• **DATASET EXTRACT**

────────────────────

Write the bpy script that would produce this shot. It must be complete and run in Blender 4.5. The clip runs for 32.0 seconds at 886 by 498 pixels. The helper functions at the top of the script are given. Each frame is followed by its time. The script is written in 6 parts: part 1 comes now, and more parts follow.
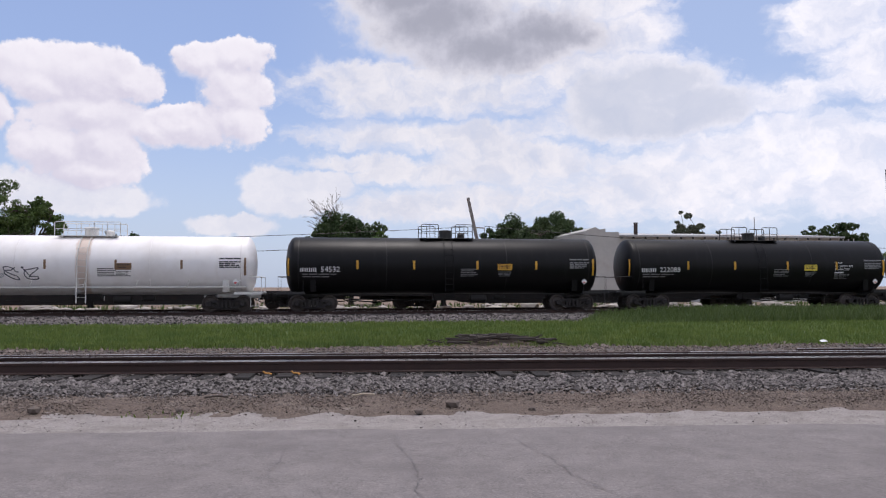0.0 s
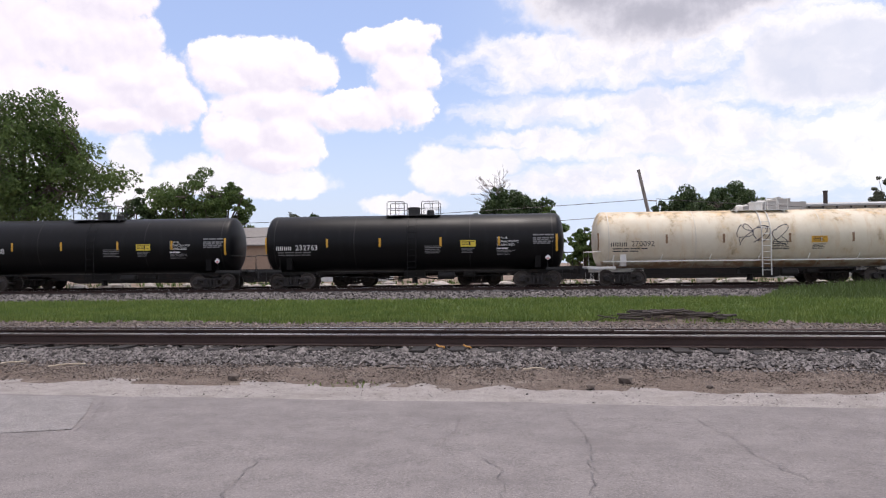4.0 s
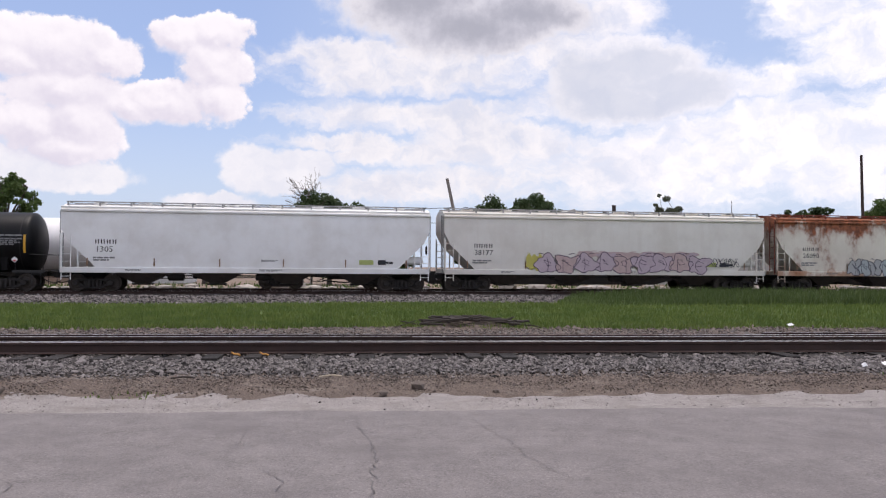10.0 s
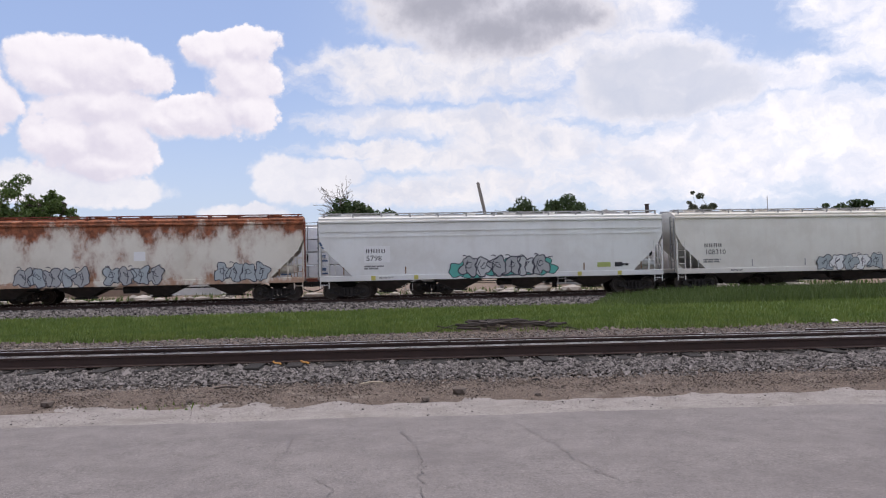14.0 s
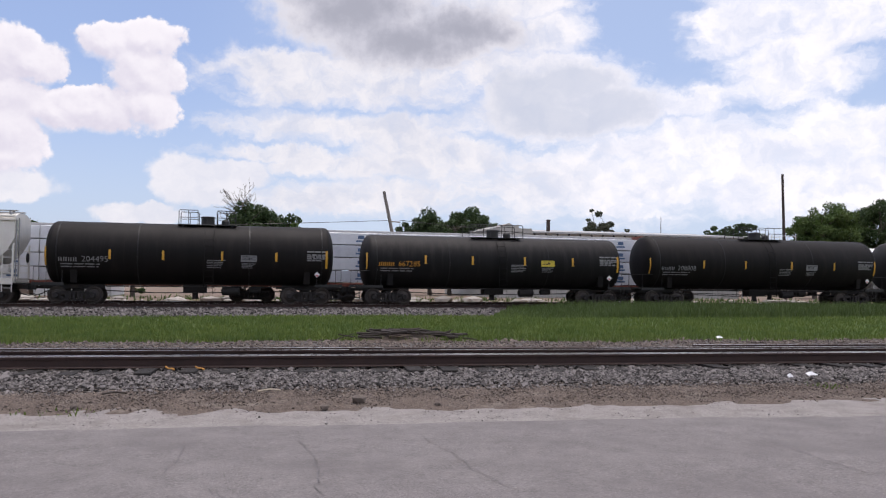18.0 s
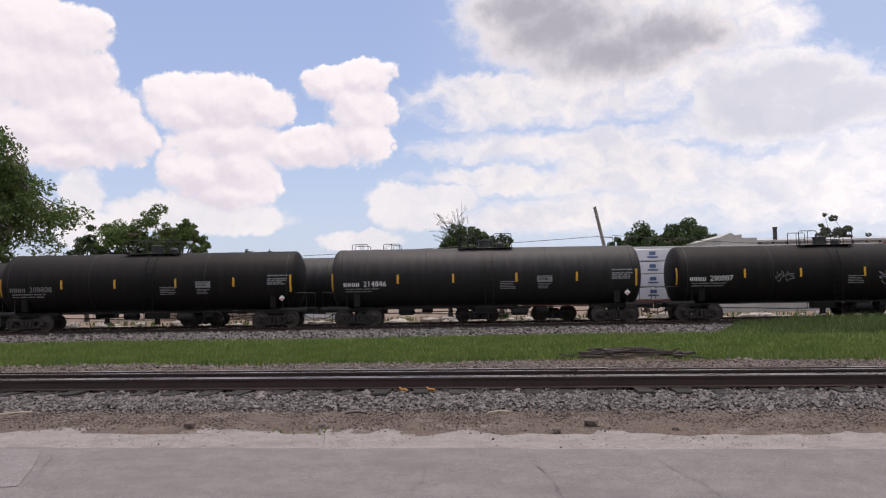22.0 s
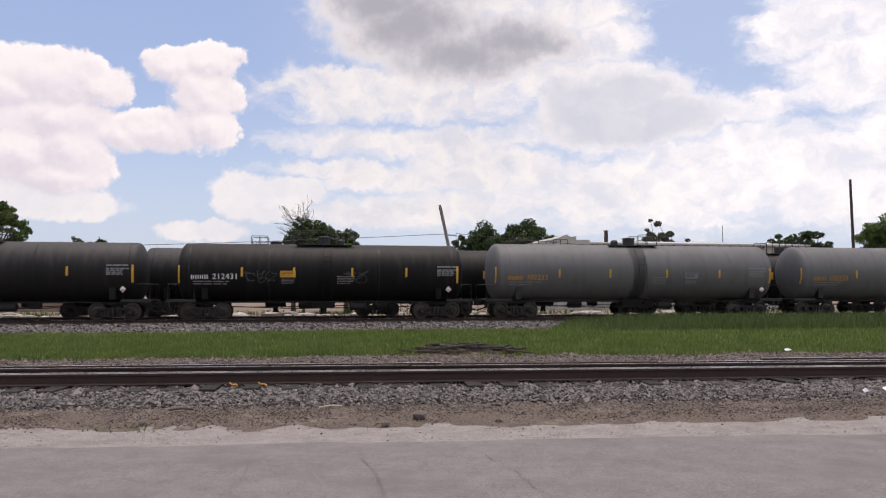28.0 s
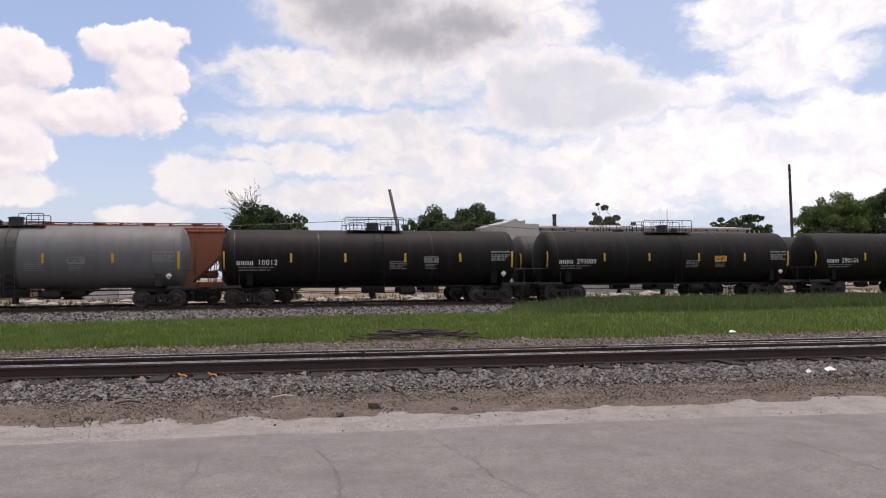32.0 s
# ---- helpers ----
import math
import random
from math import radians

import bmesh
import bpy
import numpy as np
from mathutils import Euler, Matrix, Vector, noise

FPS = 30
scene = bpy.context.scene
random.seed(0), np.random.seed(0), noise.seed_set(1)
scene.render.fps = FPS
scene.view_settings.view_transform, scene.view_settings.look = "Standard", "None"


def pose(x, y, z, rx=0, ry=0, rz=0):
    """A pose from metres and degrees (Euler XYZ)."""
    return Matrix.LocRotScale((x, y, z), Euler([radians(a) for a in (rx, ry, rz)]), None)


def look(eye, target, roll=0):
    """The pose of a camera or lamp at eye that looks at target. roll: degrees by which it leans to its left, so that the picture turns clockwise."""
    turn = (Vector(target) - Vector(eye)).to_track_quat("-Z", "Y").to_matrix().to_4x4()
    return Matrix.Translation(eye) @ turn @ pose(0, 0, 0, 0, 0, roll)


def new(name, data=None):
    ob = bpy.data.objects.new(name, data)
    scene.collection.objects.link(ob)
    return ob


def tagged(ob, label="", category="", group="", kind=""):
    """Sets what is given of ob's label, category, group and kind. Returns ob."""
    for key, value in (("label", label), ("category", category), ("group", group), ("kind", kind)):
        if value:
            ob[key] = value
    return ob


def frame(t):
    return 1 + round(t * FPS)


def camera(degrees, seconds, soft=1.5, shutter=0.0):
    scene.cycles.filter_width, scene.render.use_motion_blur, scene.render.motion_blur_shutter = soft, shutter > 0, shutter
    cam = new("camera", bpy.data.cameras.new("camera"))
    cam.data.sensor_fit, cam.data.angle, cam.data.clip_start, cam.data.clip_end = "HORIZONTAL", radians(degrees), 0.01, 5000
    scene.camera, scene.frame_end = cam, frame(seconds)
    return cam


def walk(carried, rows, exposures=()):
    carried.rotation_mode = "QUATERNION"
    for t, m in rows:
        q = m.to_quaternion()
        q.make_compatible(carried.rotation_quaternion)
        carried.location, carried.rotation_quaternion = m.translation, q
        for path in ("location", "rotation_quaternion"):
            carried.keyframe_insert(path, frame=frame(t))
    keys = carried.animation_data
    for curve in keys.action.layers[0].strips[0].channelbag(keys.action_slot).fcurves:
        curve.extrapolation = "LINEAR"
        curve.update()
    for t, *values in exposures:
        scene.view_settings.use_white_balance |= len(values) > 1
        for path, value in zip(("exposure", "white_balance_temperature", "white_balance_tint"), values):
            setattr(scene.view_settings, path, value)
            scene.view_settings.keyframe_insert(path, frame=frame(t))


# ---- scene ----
cam = camera(58.78, 32.0, soft=1.2)
# t, then x y z, tilt, lean and turn of the hand-held camera
PATH = [
    (0.0, pose(-0.003, 0.003, 1.449, 92.74, 0.10, -8.20)),
    (0.5, pose(-0.068, 0.015, 1.440, 92.62, -0.06, -7.66)),
    (1.0, pose(-0.063, 0.012, 1.439, 92.58, 0.61, -7.56)),
    (1.5, pose(-0.017, -0.035, 1.448, 92.68, 1.51, -7.53)),
    (2.0, pose(0.007, -0.013, 1.434, 92.78, 2.65, -0.05)),
    (2.5, pose(0.022, -0.020, 1.428, 91.97, 1.73, 4.36)),
    (3.0, pose(0.038, -0.014, 1.431, 91.16, 1.00, 3.89)),
    (3.5, pose(0.012, -0.012, 1.424, 90.80, 1.24, 3.64)),
    (4.0, pose(-0.019, -0.030, 1.437, 91.07, 0.62, 4.00)),
    (4.5, pose(-0.048, 0.003, 1.438, 91.37, 0.26, 1.14)),
    (6.5, pose(-0.003, -0.005, 1.490, 90.96, -0.47, 1.84)),
    (7.0, pose(-0.001, -0.003, 1.490, 90.96, -0.38, 0.85)),
    (7.5, pose(-0.004, -0.010, 1.492, 91.40, 0.23, 0.07)),
    (8.0, pose(-0.002, -0.003, 1.489, 90.95, 0.23, -3.98)),
    (8.5, pose(-0.009, -0.014, 1.488, 90.85, 0.02, -6.65)),
    (9.0, pose(0.087, -0.066, 1.479, 91.21, -0.02, -8.07)),
    (9.5, pose(0.150, -0.078, 1.481, 91.20, -0.73, -9.11)),
    (10.0, pose(0.161, -0.068, 1.484, 91.31, -0.37, -9.62)),
    (10.5, pose(0.127, -0.069, 1.486, 91.87, 0.14, -10.88)),
    (11.0, pose(0.042, -0.074, 1.483, 91.75, 0.31, -13.98)),
    (11.5, pose(-0.038, -0.051, 1.473, 91.32, 0.74, -15.00)),
    (12.0, pose(-0.089, -0.048, 1.465, 91.71, 0.97, -14.65)),
    (12.5, pose(-0.088, -0.034, 1.463, 90.58, 0.44, -11.74)),
    (13.0, pose(-0.013, -0.044, 1.489, 90.96, 1.10, -8.46)),
    (13.5, pose(0.057, -0.042, 1.490, 91.62, 1.00, -6.77)),
    (14.0, pose(0.091, -0.050, 1.484, 91.66, 1.22, -7.27)),
    (14.5, pose(0.109, -0.042, 1.490, 91.79, 1.02, -8.29)),
    (15.0, pose(0.095, -0.063, 1.484, 92.66, 1.09, -10.37)),
    (15.5, pose(0.085, -0.069, 1.484, 92.56, 0.87, -12.08)),
    (17.5, pose(0.078, -0.058, 1.480, 92.01, -0.59, -14.11)),
    (18.0, pose(0.072, -0.059, 1.482, 92.30, -0.60, -14.34)),
    (18.5, pose(0.070, -0.047, 1.496, 93.02, -0.01, -10.61)),
    (19.0, pose(0.103, -0.050, 1.496, 92.65, 1.19, -6.17)),
    (19.5, pose(0.063, -0.021, 1.499, 92.04, 1.44, -2.11)),
    (20.0, pose(-0.029, 0.057, 1.502, 92.50, 2.15, -1.31)),
    (20.5, pose(-0.106, 0.063, 1.502, 93.11, 1.84, -1.07)),
    (21.0, pose(-0.147, 0.071, 1.507, 93.45, 1.17, -0.76)),
    (21.5, pose(-0.122, 0.049, 1.501, 93.66, 0.81, 0.58)),
    (22.0, pose(-0.095, 0.060, 1.514, 93.65, 0.96, 0.94)),
    (22.5, pose(-0.076, 0.057, 1.513, 93.57, 0.89, 0.07)),
    (23.0, pose(-0.072, 0.058, 1.514, 93.32, 0.10, -1.16)),
    (23.5, pose(-0.057, 0.063, 1.511, 93.33, 0.56, -2.44)),
    (24.0, pose(-0.069, 0.064, 1.513, 93.68, 0.80, -1.70)),
    (24.5, pose(-0.075, 0.077, 1.515, 93.67, 0.73, -0.59)),
    (25.0, pose(-0.055, 0.059, 1.508, 93.71, 0.89, -1.56)),
    (25.5, pose(-0.048, 0.062, 1.510, 93.65, 0.08, -4.89)),
    (26.0, pose(-0.067, 0.077, 1.509, 93.61, 0.42, -7.02)),
    (26.5, pose(-0.082, 0.065, 1.514, 93.41, 0.33, -8.34)),
    (28.5, pose(0.106, -0.026, 1.512, 92.99, 0.01, -10.32)),
    (29.0, pose(0.130, 0.013, 1.509, 92.47, 0.14, -9.95)),
    (29.5, pose(0.082, 0.049, 1.527, 93.35, 0.30, -12.28)),
    (30.0, pose(-0.002, 0.051, 1.541, 93.83, 0.65, -15.80)),
    (30.5, pose(-0.070, 0.065, 1.555, 94.08, 0.28, -17.24)),
    (31.0, pose(-0.087, 0.070, 1.558, 93.66, -0.17, -17.53)),
    (31.5, pose(-0.036, 0.069, 1.550, 92.46, -0.06, -14.68)),
    (32.0, pose(0.005, 0.077, 1.554, 92.03, 0.47, -13.90)),
]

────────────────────

• **WHAT YOU ARE ASKED TO DO**
Tell how many lines of the material above hold "None", answering with a bare number.

• **EXPECTED ANSWER**
3